The best thing you can do for your long-term health and the longevity of your golf game is to work with a professional. Physical therapists are the biomechanics experts. We will discuss with you, your symptoms, daily habits, routines, and your goals moving forward. Our examination assesses your range of motion, strength, muscle length, flexibility, stability, coordination, balance and more, in order to synthesize why you are having mechanical or pathology related pain. That information is valuable for us to develop a plan of care including hands on manual techniques to improve your biomechanics, formulate a progressive exercise and lifestyle modifications to keep you on the course while your body heals, and your pain fades into the distance.
It All Comes Down To Kinematics
Kinematics is best understood by thinking about a car engine. An engine running smoothly depends greatly on the integrity of the structures that it is composed of and how well those parts work together to result in a cyclical pattern of movement and thus a running engine…and a running car. Lets think of your body in the same way. If your parts are broken-the machine won’t run properly. If a part is slightly out of place-the machine won’t run properly. If there isn’t enough lube, the parts are going to stick and the machine wont run properly. You see, whether you are having pain now, or not, if your body is out of alignment you are more than likely going to develop pain, degenerative conditions, overuse syndromes, etc in the future.
Our body is systematically organized so that as we look at each joint the demand of that joint alternates between stability and flexibility. Lets start and the top and work our way down-feel free to hum the head bone is connected to the neck bone and so on as we go. To function optimally:
Your Head and Neck NEED Stability
Your Thoracic Spine/Upper Back NEED Flexibility
Your Lumbar Spine/Low Back NEED Stability
Your Hips NEED Flexibility
Your Knees NEED Stability
Your Ankle NEED Flexibility
Your Feet NEED Stability
Now don’t get any ideas, and think that you need to rush off to get a brace or a new pair of shoes to “fix” yourself.
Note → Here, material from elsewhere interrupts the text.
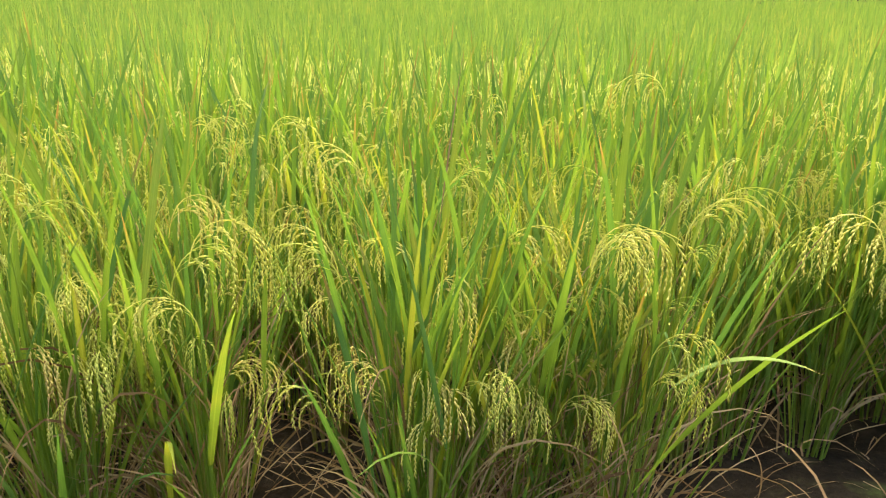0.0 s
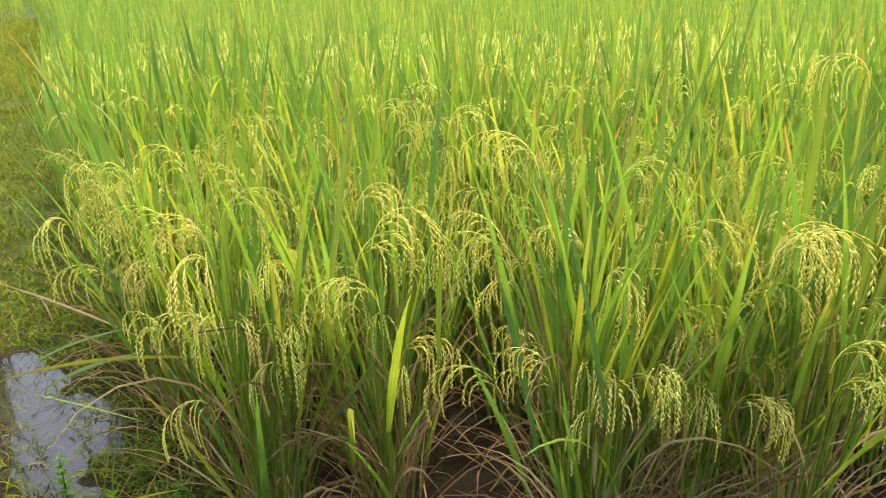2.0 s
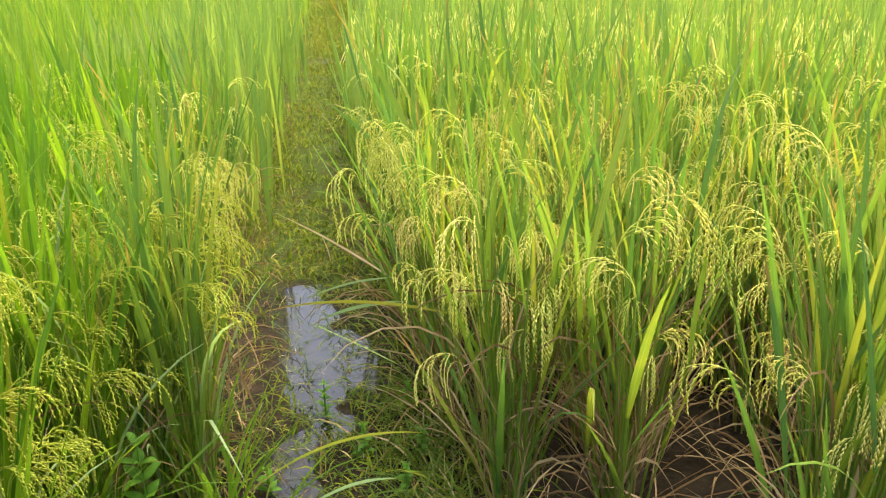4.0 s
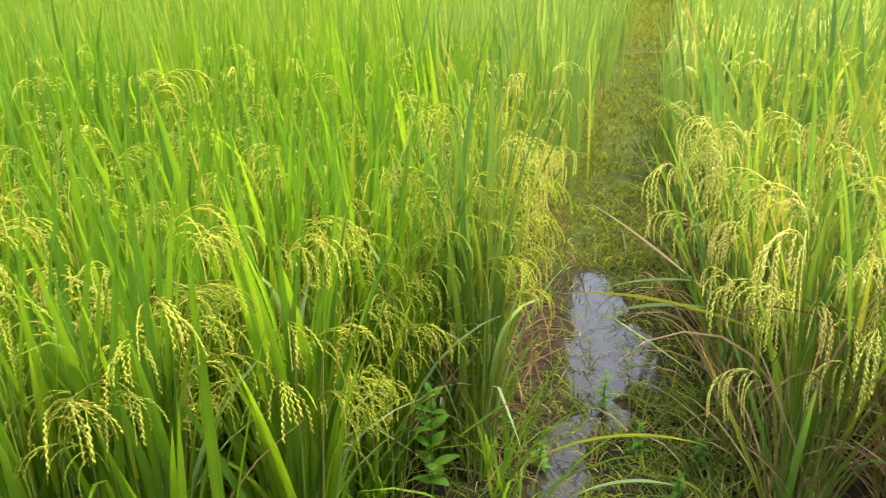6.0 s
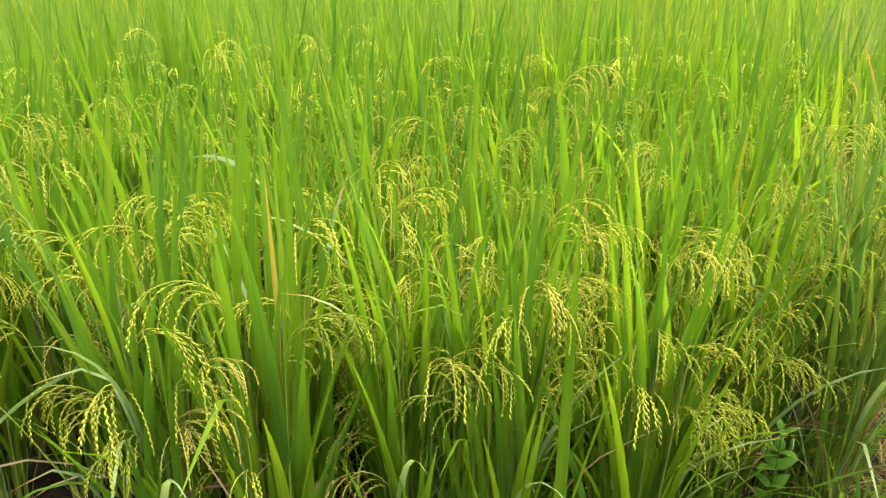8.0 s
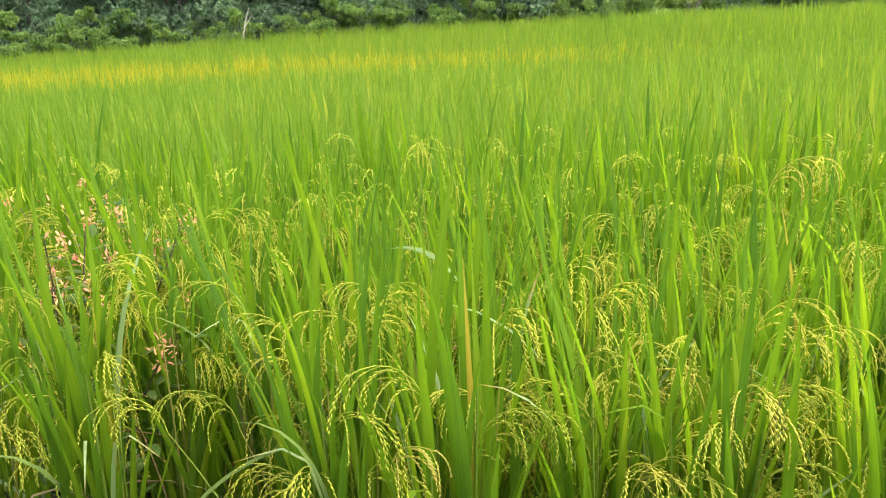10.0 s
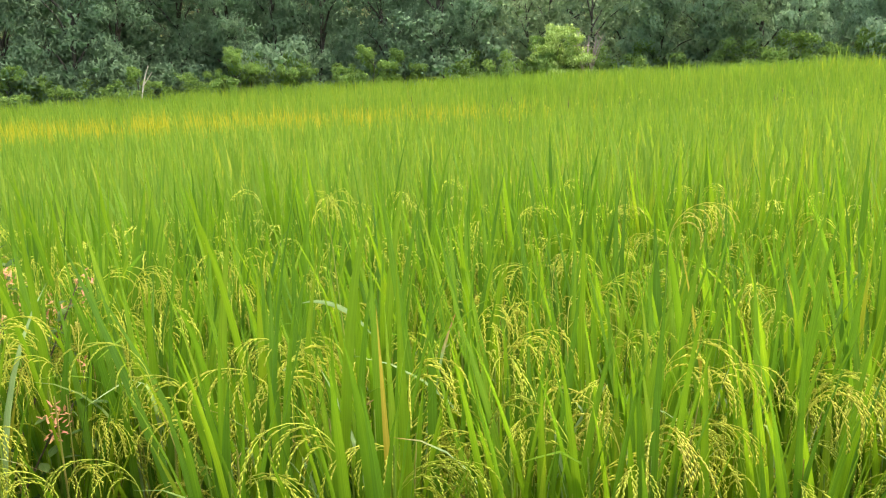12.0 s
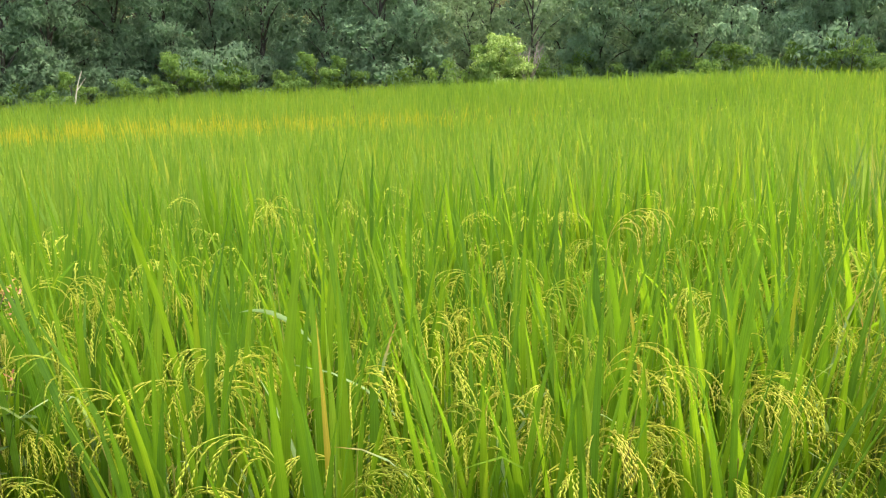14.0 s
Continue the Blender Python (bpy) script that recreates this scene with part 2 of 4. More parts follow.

It is critical that you take the time to have a pair of experienced eyes check you out, and skilled hands see how things “are really moving” before you go and self-prescribe. Notice how each joint alternates in need, and how when you think of movement, imagine your body as a chain of events; sequencing and depending on the quality of the quality of what happened at the joint before.
To support areas that need flexibility and stability, we use a variety of modalities to get your body back to optimal mechanical function. Some of these include
Trigger Point Dry Needling
Muscle Energy Technique
Deep Tissue Mobilization
In order to support the changes in your body that are brought about by the manual therapy, we use active exercises to maintain them. For golfers, by far, reformer based Pilates is the best means of retraining the body, and increasing stability throughout. Regardless of the severity of your symptoms and your presentation to your provider, your exercise program will be personalized to reflect your individual needs and goals.
In the meantime, make the following simple changes to improve your golf game and reduce injury:
- Skip The Cart & Walk The Course: It will reduce your blood pressure, strengthen your heart & lungs, relieve varicose veins, strengthen muscles, reduce colon cancer, maintain healthy cartilage, reduce stress and many more. Email me and I will gladly send you my full list of 100 reasons to walk.
- Stretch It Out: Take the 5 minutes after each game to do a few basic stretches. Focus on your hamstrings, hip flexors, chest, and low back to start. You should be holding each stretch 20-30 seconds and hitting on each area at least twice. Your PT exam will allow for you to know what stretches you need vs. what you don’t.
- Spice Up Your Routine: Add some Pilates, yoga, cycling, weight training, archery, billiards, or salsa dancing to your weekly activities. The more diverse the better.